When villagers began to appear in my first play-through, I was glad for the presence of extra people, even if those people were, in fact, nothing more than a number and a job description. When a wild beast attacked the village and killed several of them, I felt something resembling guilt. I, the de facto leader of this village, had failed to protect my neighbors, and now there was no evidence they ever existed.
This emotional connection did not last very long.

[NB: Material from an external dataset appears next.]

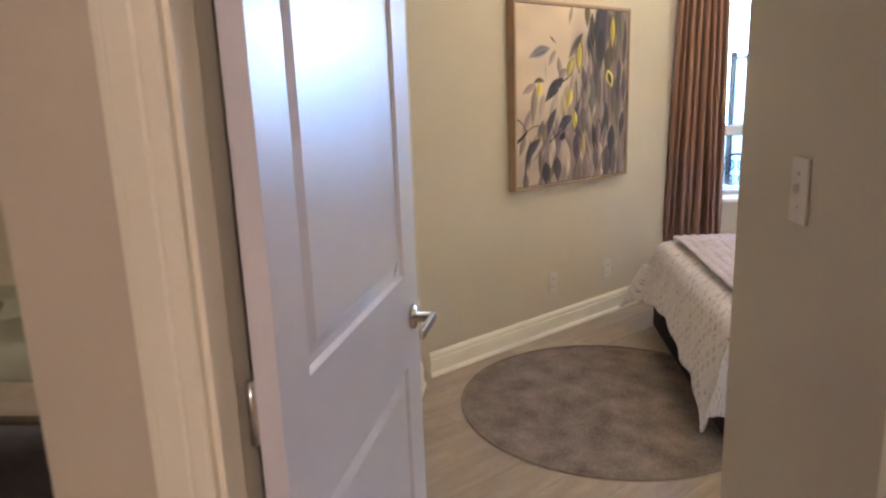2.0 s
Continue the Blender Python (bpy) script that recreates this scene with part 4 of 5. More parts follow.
def leaf_painting():
    pa, cw, ch, face = tray_frame("large canvas of grey and yellow leaves in an oak tray frame", 1.02, 1.006, 0.057, 0.014, M_OAK, "oak frame rail")
    e = Easel(cw, ch, 330, 326, CREAM, 42)
    rng = random.Random(7)
    # a cream ground that turns to taupe on the far side and grey below
    dark = smooth(e.u + 0.42 * e.v + 0.25 * (e.cloud(6, 5) - 0.5), 0.50, 0.86)
    e.lay(dark * 0.95, (0.245, 0.198, 0.175))
    e.lay(smooth(e.v + 0.2 * (e.cloud(7, 4) - 0.5), 0.45, 0.9) * 0.45, (0.33, 0.27, 0.23))
    e.rgb *= (0.90 + 0.2 * e.cloud(5, 9))[..., None]
    for _ in range(130):
        u, v = rng.uniform(0.18, 1.0), rng.uniform(0.05, 1.0)
        if u + 0.75 * v < 0.80:
            continue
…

Around the time my village hit a population of twenty, when I had started assigning villagers to cure meat and tan leather (for reasons I was not yet clear on), another wild beast attacked. Rather than feeling guilty or sad this time, though, I was merely annoyed. The number of gatherers in the village plummeted, meaning it would take so much longer to collect enough wood to build a workshop (for reasons I was also not yet clear on). The only other option would be to re-assign the other workers to gathering, which of course meant a trade-off in resource gathering: more wood at the expense of meat, fur, etc.
Right then, in a brief flash of insight, I realized that I had stopped seeing the villagers as text-based representations of people, and had started seeing them as resources. They were merely means to my own still-unclear ends, sacrifices to some vague notion of “progress.” And then, as if that sudden doubt never occurred, I went back to pressing buttons, back to accumulating resources.
After all, there was so much of this world that had yet to unfold.
This is, I concede, not a grand revelation about the nature of player/non-player character relationships. Games consistently take an instrumentalist approach to NPCs. They are resource gatherers, quest givers, and of course, enemies. That the villagers have no lives and no function beyond their job descriptions is hardly a surprise.
What I do find surprising, though, is that the subtext of “NPCs have only instrumental value”—which is not even a subtext of the game, really, more a convention it happens to use—is brought to the level of text in the mobile version of A Dark Room.
The browser version of the game, as developed by Michael Townsend, does suggest that the player-character is a villain in the narrative of the game. They’re one of the so-called “wanderers” who conquered this world and have left it in ruins. You eventually find a spaceship in the wilderness, your ticket out of this hellscape. It’s been badly damaged, but it could be restored, and you find it fortunate that the “natives,” people like the villagers, haven’t figured out how to yet. One could read a colonialist narrative onto that story, but the game does not directly implicate the player (as opposed to the player-character) in that narrative. It’s just too oblique in its story-telling to do so.
It wasn’t until Amir Rajan adapted A Dark Room for iOS that the game’s critique of the player’s actions became overt. In the early goings—coincidentally, near the point when I had that flash of doubt—the builder begs you to stop overworking the villagers. When you keep pushing them to gather wood anyway, the game overtly relabels them. They are no longer “villagers.” They are “slaves.”
The player’s instrumental approach to the NPCs has consequences, which is certainly uncomfortable, as Rajan notes in an interview with Brian Riggsbee (full interview here):
The web version didn’t have any of the builder commentary or the slave transition…It’s funny actually, someone reached out to me on Twitter about the slaves transition and how “it wasn’t his choice.” He was pretty angry about it. His Twitter profile background was that of Fallout: New Vegas, where you can literally [be] part of a slave-driving army.
It’s all fun and games until the game points out that your progress has come at the expense of someone else’s autonomy.
To include the slaves transition was an editorial decision on Rajan’s part, an act of interpretation as well as adaptation. But does it pull the adaptation too far from the source material? Hardly. If anything, it simply reinforces the in-game narrative. Just as the wanderer uses the people they conquered to serve their own ends, the players use the NPCs to gradually satisfy their curiosity.
After all, how else can this story unfold?